It’s the question on most people’s lips: Do we get a public holiday for Anzac Day?
One of Australia’s most poignant public holidays is fast approaching.
Anzac Day falls on a Sunday this year, and some states – but not all – will mark Monday as an ‘observance’ public holiday.
Here’s how it lands across the country.
Public holiday on Monday
Queensland will have a public holiday on Monday.
For the Sunshine State, it’s enshrined in law.
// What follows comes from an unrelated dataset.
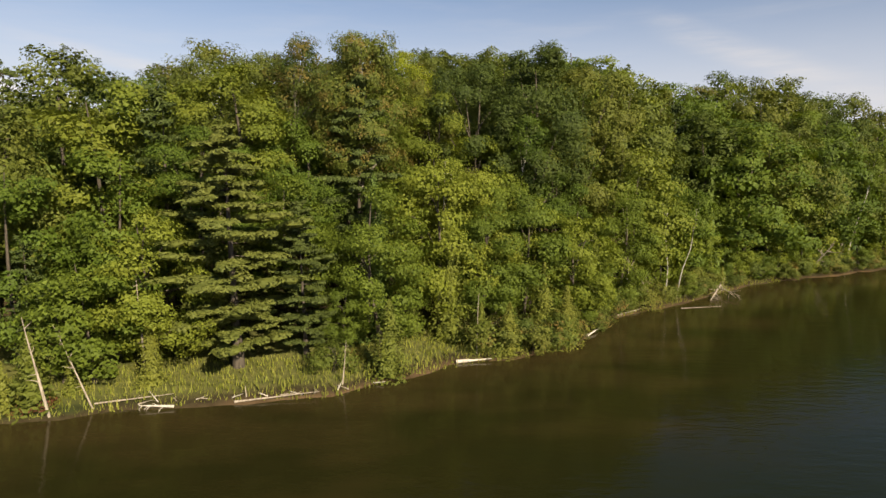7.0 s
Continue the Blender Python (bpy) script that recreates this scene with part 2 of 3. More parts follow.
BAY = [(-56, 216), (-52, 236), (-57, 268), (-72, 300), (-86, 318), (-88, 337), (-118, 354), (-130, 385), (-143, 403), (-185, 425), (-190, 450), (-224, 485), (-246, 491), (-420, 520),
       (-620, 420), (-520, 240), (-300, 205), (-160, 212), (-90, 205)]
LAND = np.array(SHORE + BACK + FAR, float)
BAY = np.array(BAY, float)


def inside(poly, x, y):
    res = np.zeros(x.shape, bool)
    a, b = poly, np.roll(poly, -1, 0)
    for (x0, y0), (x1, y1) in zip(a, b):
        if y0 != y1:
            res ^= ((y0 > y) != (y1 > y)) & (x < (x1 - x0) * (y - y0) / (y1 - y0) + x0)
    return res


def edge_distance(poly, x, y, closed=True):
    best = np.full(x.shape, 1e9)
    a, b = (poly, np.roll(poly, -1, 0)) if closed else (poly[:-1], poly[1:])
    for (x0, y0), (x1, y1) in zip(a, b):
        dx, dy = x1 - x0, y1 - y0
        t = np.clip(((x - x0) * dx + (y - y0) * dy) / (dx * dx + dy * dy), 0, 1)
        best = np.minimum(best, (x - x0 - t * dx) ** 2 + (y - y0 - t * dy) ** 2)
    return np.sqrt(best)


def smooth(v, a, b):
    t = np.clip((v - a) / (b - a), 0, 1)
    return t * t * (3 - 2 * t)


def lumps(x, y, size, seed):
    """Sum of a few sines, in place of noise over arrays."""
    r = np.random.RandomState(seed)
    v = 0
    for k in range(6):
        a, p, s = r.uniform(0, 6.28), r.uniform(0, 6.28), size * r.uniform(0.5, 1.6)
        v = v + np.sin((x * math.cos(a) + y * math.sin(a)) * 6.28 / s + p)
    return v / 6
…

The Holidays Act 1983 stipulates that when a public holiday falls on a Sunday, the next day is observed as a public holiday.
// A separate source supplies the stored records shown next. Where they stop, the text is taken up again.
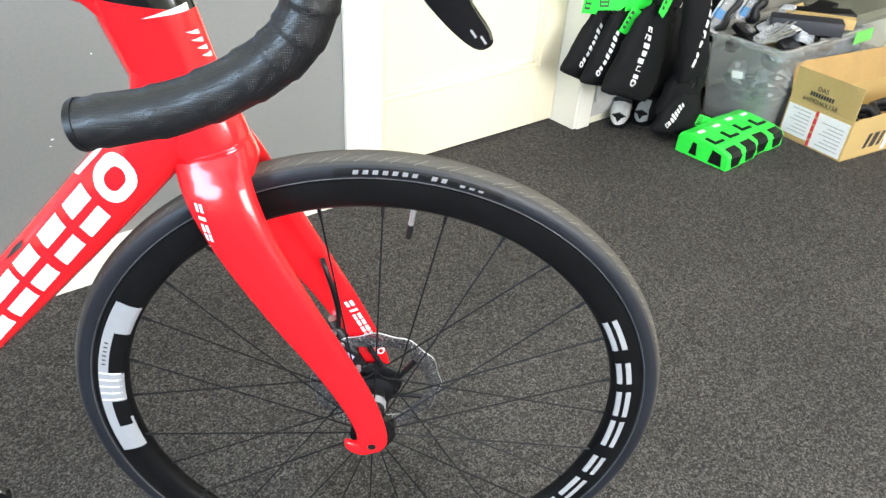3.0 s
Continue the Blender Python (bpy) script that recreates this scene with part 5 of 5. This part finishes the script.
# ---- four green display packs on the carpet ----
def green_pack():
    p = thing("tool_pack", pose(0, 0, 0), "bright green card pack with dark cut-out windows on the carpet", "pack", "green packs")
    W, D, H = 0.087, 0.190, 0.072
    prof = [(0, 0), (0.002, 0.042), (0.010, 0.053), (0.050, 0.063), (D * 0.80, H), (D - 0.006, H - 0.006), (D, 0.05), (D, 0)]
    bm = bmesh.new()
    rings(bm, [[Vector((x, y, z)) for y, z in prof] for x in (0, W)])
    bmesh.ops.bevel(bm, geom=list(bm.edges), offset=0.0015, segments=1, affect="EDGES")
    part("pack_body", bm, m_green, p, smooth=False)
    bm = bmesh.new()
    rings(bm, [[Vector((x, y, z)) for x, z in ((0.028, 0.007), (W - 0.018, 0.007), (W - 0.008, 0.040), (0.018, 0.040))] for y in (-0.0016, 0.012)])
    rings(bm, [[Vector((x, y, z)) for y, z in ((-0.0012, 0.040), (0.0085, 0.0545), (0.034, 0.0608), (0.034, 0.050), (0.008, 0.036))] for x in (0.022, W - 0.010)])
    part("front_window", bm, m_plastic, p, smooth=False)
    bm = bmesh.new()
    q = [(0.020, 0.008), (0.066, 0.008), (0.060, 0.052), (0.028, 0.046)]
    rings(bm, [[Vector((x, y, z)) for y, z in q] for x in (-0.0014, 0.004)])
    part("side_window", bm, m_plastic, p, smooth=False)
    bm = bmesh.new()
    q = [(0.112, 0.010), (0.140, 0.010), (0.132, 0.052), (0.118, 0.050)]
    rings(bm, [[Vector((x, y, z)) for y, z in q] for x in (-0.0014, 0.004)])
    part("side_window", bm, m_plastic, p, smooth=False)
    bm = bmesh.new()
    s = pose(0.043, 0.085, 0.0668, 5.5, 0, 0)
    box(bm, -0.028, 0.028, -0.021, -0.010, -0.003, 0.0018, m=s)
    box(bm, -0.028, -0.013, -0.010, 0.020, -0.003, 0.0016, m=s)
    part("top_slot", bm, m_plastic, p, smooth=False)
    # white patch painted on top for the highlight on the glossy card
    bm = bmesh.new()
    box(bm, -0.010, 0.022, 0.050, 0.062, -0.002, 0.0014, m=s)
    part("print_glint_patch", bm, m_paper, p, smooth=False)
    return p


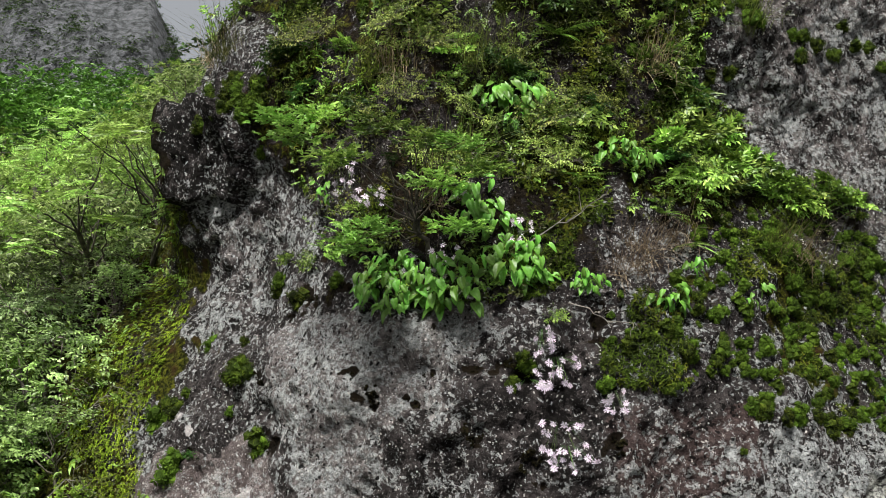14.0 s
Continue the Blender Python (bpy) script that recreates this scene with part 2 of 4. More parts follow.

Because they do things differently in the west: Both Sunday and Monday will be public holidays.
Those living near the Great Australian Bight also get the day off on Monday.
Again, they’ve put it in writing, with the Holidays Act 1910 stipulating that when Anzac Day falls on a Sunday (but not a Saturday) the following Monday will be a public holiday.
Enjoy it, South Australia.
Australian Capital Territory
In news that will not surprise no one, the ACT will be basking in the public holiday glow on Monday.
Up north also gets a public holiday on Monday.
“When Anzac Day (25 April) falls on a Sunday – the following Monday will be the public holiday,” the official website states.
Off to work and school
The southern state will be sent to work as normal on Monday.
People in Tasmania will not get a public holiday.
“When Anzac Day falls on Saturday or Sunday, no substitute or additional holiday is observed,” reads the WorkSafe Tasmania website.
You would think after everything the state did for the nation last year it would be showered in public holidays. But that’s not how the world works.
“Anzac Day is commemorated on the day it falls,” reads the Business Victoria website.
“There is no replacement holiday when Anzac Day falls on a weekend.”
New South Wales
Does NSW have a public holiday? Nope.
The good news is that NSW does list Anzac Day as a public holiday, just not when it falls on a weekend.
The bad news is that doesn’t happen until next year.